======== Data extract ========
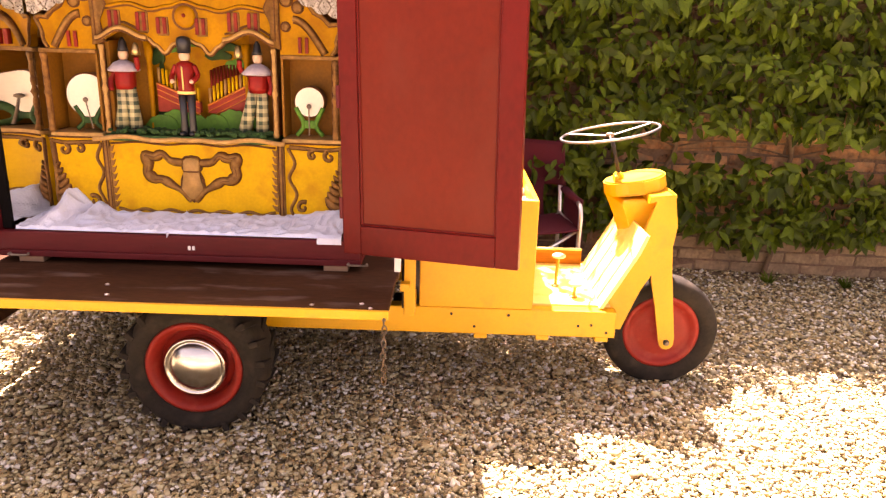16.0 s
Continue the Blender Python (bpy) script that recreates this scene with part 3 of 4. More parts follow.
# seat box, open at the top
bm = B()
box(bm, 1.405, 1.84, 0.225, 0.245, 0.397, 0.825, 0.004)
seat = part("seat_box", bm, M["yellow"], truck, "open-topped yellow plywood seat box")
for nm, a in (("box_panel", (1.405, 1.84, 0.855, 0.875, 0.397, 0.825)), ("box_panel", (1.82, 1.84, 0.2455, 0.8545, 0.397, 0.825)),
              ("box_panel", (1.405, 1.425, 0.2455, 0.8545, 0.397, 0.825)), ("box_floor", (1.4255, 1.8195, 0.2455, 0.8545, 0.40, 0.415)),
              ("box_rail", (1.4255, 1.8195, 0.30, 0.33, 0.76, 0.79))):
    bm = B()
    box(bm, *a, 0.003)
    part(nm, bm, M["yellow"], seat)
# driver's floor
bm = B()
box(bm, 1.842, 2.15, 0.287, 0.818, 0.385, 0.402, 0.002)
part("floor_plate", bm, M["pale_yellow"], truck, "yellow driver's floor, coloured pale for sunlight")
bm = B()
box(bm, 1.842, 2.118, 0.80, 0.815, 0.403, 0.468, 0.003)
far = part("side_panel", bm, M["board"], truck, "low ochre board on the floor's far side")
bm = B()
box(bm, 1.842, 2.118, 0.797, 0.818, 0.4685, 0.476, 0.002)
part("top_edge", bm, M["pale_yellow"], far, "top edge coloured pale for sunlight")
for px_, py_, h in ((1.962, 0.50, 0.125), (2.018, 0.37, 0.05)):
    bm = B()
    tube(bm, [(px_, py_, 0.40), (px_ + 0.005, py_, 0.40 + h)], 0.0065, 8)
    lathe(bm, [(0.017, 0.402), (0.017, 0.406), (0.009, 0.410)], (px_, py_, 0.0), "z", 12)
    ped = part("pedal", bm, M["orange"], truck, "orange pedal stem")
    bm = B()
    lathe(bm, [(0.006, 0), (0.026, 0.003), (0.028, 0.010), (0.022, 0.015), (0.004, 0.017)], (px_ + 0.006, py_, 0.40 + h), "z", 16)
    part("pedal_pad", bm, M["doll_cream"], ped, "round pale pedal pad", True)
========
What you will do:
Copy the data word for word. Pictures do not go in the copy.

Full response:
16.0 s
Continue the Blender Python (bpy) script that recreates this scene with part 3 of 4. More parts follow.
# seat box, open at the top
bm = B()
box(bm, 1.405, 1.84, 0.225, 0.245, 0.397, 0.825, 0.004)
seat = part("seat_box", bm, M["yellow"], truck, "open-topped yellow plywood seat box")
for nm, a in (("box_panel", (1.405, 1.84, 0.855, 0.875, 0.397, 0.825)), ("box_panel", (1.82, 1.84, 0.2455, 0.8545, 0.397, 0.825)),
              ("box_panel", (1.405, 1.425, 0.2455, 0.8545, 0.397, 0.825)), ("box_floor", (1.4255, 1.8195, 0.2455, 0.8545, 0.40, 0.415)),
              ("box_rail", (1.4255, 1.8195, 0.30, 0.33, 0.76, 0.79))):
    bm = B()
    box(bm, *a, 0.003)
    part(nm, bm, M["yellow"], seat)
# driver's floor
bm = B()
box(bm, 1.842, 2.15, 0.287, 0.818, 0.385, 0.402, 0.002)
part("floor_plate", bm, M["pale_yellow"], truck, "yellow driver's floor, coloured pale for sunlight")
bm = B()
box(bm, 1.842, 2.118, 0.80, 0.815, 0.403, 0.468, 0.003)
far = part("side_panel", bm, M["board"], truck, "low ochre board on the floor's far side")
bm = B()
box(bm, 1.842, 2.118, 0.797, 0.818, 0.4685, 0.476, 0.002)
part("top_edge", bm, M["pale_yellow"], far, "top edge coloured pale for sunlight")
for px_, py_, h in ((1.962, 0.50, 0.125), (2.018, 0.37, 0.05)):
    bm = B()
    tube(bm, [(px_, py_, 0.40), (px_ + 0.005, py_, 0.40 + h)], 0.0065, 8)
    lathe(bm, [(0.017, 0.402), (0.017, 0.406), (0.009, 0.410)], (px_, py_, 0.0), "z", 12)
    ped = part("pedal", bm, M["orange"], truck, "orange pedal stem")
    bm = B()
    lathe(bm, [(0.006, 0), (0.026, 0.003), (0.028, 0.010), (0.022, 0.015), (0.004, 0.017)], (px_ + 0.006, py_, 0.40 + h), "z", 16)
    part("pedal_pad", bm, M["doll_cream"], ped, "round pale pedal pad", True)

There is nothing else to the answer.